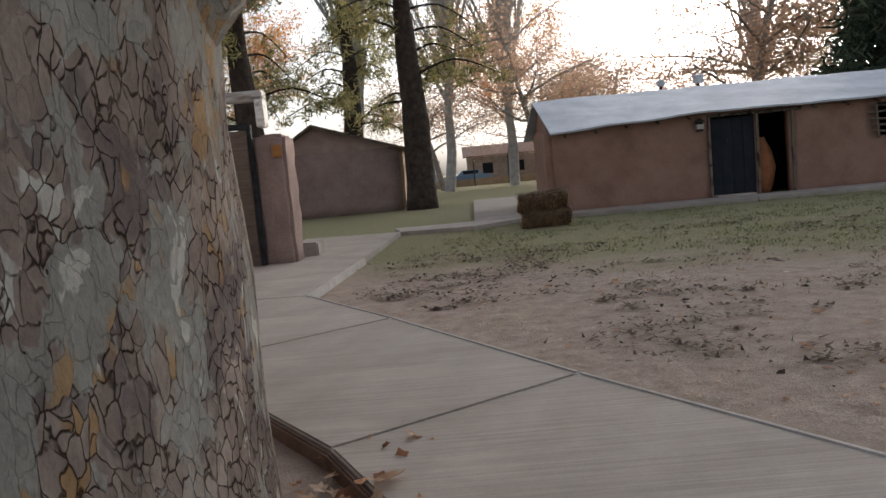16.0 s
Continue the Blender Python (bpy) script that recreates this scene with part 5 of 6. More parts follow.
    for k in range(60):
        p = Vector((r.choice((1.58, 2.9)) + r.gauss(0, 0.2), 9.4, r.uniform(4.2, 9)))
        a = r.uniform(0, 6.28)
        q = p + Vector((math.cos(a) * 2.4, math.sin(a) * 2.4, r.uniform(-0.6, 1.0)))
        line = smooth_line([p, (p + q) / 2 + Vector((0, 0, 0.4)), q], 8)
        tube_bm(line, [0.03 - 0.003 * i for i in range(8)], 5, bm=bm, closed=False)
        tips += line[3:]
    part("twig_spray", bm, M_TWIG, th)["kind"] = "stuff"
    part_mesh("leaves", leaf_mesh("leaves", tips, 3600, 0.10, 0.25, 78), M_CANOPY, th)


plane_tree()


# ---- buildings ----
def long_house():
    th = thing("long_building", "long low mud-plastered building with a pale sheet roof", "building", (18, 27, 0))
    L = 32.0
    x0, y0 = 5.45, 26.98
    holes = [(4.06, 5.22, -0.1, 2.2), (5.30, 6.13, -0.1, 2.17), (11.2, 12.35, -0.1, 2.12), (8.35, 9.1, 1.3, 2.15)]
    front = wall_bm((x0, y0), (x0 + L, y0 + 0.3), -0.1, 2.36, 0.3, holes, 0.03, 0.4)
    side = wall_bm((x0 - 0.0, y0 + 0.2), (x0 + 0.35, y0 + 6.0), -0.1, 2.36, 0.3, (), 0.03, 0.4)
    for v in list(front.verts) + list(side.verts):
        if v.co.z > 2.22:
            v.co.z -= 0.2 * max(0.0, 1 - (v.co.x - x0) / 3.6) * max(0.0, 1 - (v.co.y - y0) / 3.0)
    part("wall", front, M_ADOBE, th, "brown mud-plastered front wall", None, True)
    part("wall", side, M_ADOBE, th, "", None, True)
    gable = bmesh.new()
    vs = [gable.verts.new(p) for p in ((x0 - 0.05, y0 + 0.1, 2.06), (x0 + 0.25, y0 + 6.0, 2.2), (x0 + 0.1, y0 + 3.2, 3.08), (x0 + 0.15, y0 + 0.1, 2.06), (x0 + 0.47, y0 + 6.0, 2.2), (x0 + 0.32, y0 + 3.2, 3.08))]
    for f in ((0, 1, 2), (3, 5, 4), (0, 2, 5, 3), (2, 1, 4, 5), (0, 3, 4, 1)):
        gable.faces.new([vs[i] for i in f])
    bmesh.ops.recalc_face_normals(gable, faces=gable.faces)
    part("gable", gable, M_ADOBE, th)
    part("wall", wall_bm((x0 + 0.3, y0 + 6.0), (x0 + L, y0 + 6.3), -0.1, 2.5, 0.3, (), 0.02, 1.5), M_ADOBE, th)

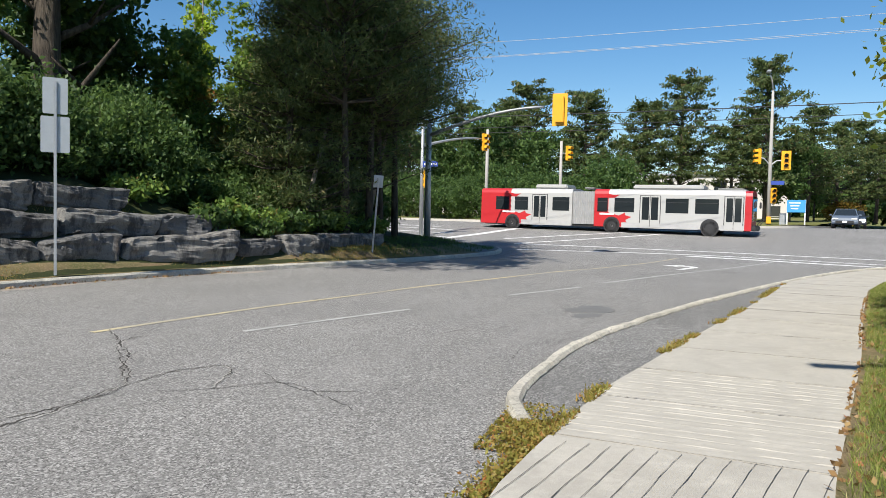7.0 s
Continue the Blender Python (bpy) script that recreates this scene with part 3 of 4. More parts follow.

» Goal: All the records above need to be given again word for word. Skip the pictures.

» Correct response:
16.0 s
Continue the Blender Python (bpy) script that recreates this scene with part 5 of 6. More parts follow.
    for k in range(60):
        p = Vector((r.choice((1.58, 2.9)) + r.gauss(0, 0.2), 9.4, r.uniform(4.2, 9)))
        a = r.uniform(0, 6.28)
        q = p + Vector((math.cos(a) * 2.4, math.sin(a) * 2.4, r.uniform(-0.6, 1.0)))
        line = smooth_line([p, (p + q) / 2 + Vector((0, 0, 0.4)), q], 8)
        tube_bm(line, [0.03 - 0.003 * i for i in range(8)], 5, bm=bm, closed=False)
        tips += line[3:]
    part("twig_spray", bm, M_TWIG, th)["kind"] = "stuff"
    part_mesh("leaves", leaf_mesh("leaves", tips, 3600, 0.10, 0.25, 78), M_CANOPY, th)


plane_tree()


# ---- buildings ----
def long_house():
    th = thing("long_building", "long low mud-plastered building with a pale sheet roof", "building", (18, 27, 0))
    L = 32.0
    x0, y0 = 5.45, 26.98
    holes = [(4.06, 5.22, -0.1, 2.2), (5.30, 6.13, -0.1, 2.17), (11.2, 12.35, -0.1, 2.12), (8.35, 9.1, 1.3, 2.15)]
    front = wall_bm((x0, y0), (x0 + L, y0 + 0.3), -0.1, 2.36, 0.3, holes, 0.03, 0.4)
    side = wall_bm((x0 - 0.0, y0 + 0.2), (x0 + 0.35, y0 + 6.0), -0.1, 2.36, 0.3, (), 0.03, 0.4)
    for v in list(front.verts) + list(side.verts):
        if v.co.z > 2.22:
            v.co.z -= 0.2 * max(0.0, 1 - (v.co.x - x0) / 3.6) * max(0.0, 1 - (v.co.y - y0) / 3.0)
    part("wall", front, M_ADOBE, th, "brown mud-plastered front wall", None, True)
    part("wall", side, M_ADOBE, th, "", None, True)
    gable = bmesh.new()
    vs = [gable.verts.new(p) for p in ((x0 - 0.05, y0 + 0.1, 2.06), (x0 + 0.25, y0 + 6.0, 2.2), (x0 + 0.1, y0 + 3.2, 3.08), (x0 + 0.15, y0 + 0.1, 2.06), (x0 + 0.47, y0 + 6.0, 2.2), (x0 + 0.32, y0 + 3.2, 3.08))]
    for f in ((0, 1, 2), (3, 5, 4), (0, 2, 5, 3), (2, 1, 4, 5), (0, 3, 4, 1)):
        gable.faces.new([vs[i] for i in f])
    bmesh.ops.recalc_face_normals(gable, faces=gable.faces)
    part("gable", gable, M_ADOBE, th)
    part("wall", wall_bm((x0 + 0.3, y0 + 6.0), (x0 + L, y0 + 6.3), -0.1, 2.5, 0.3, (), 0.02, 1.5), M_ADOBE, th)

7.0 s
Continue the Blender Python (bpy) script that recreates this scene with part 3 of 4. More parts follow.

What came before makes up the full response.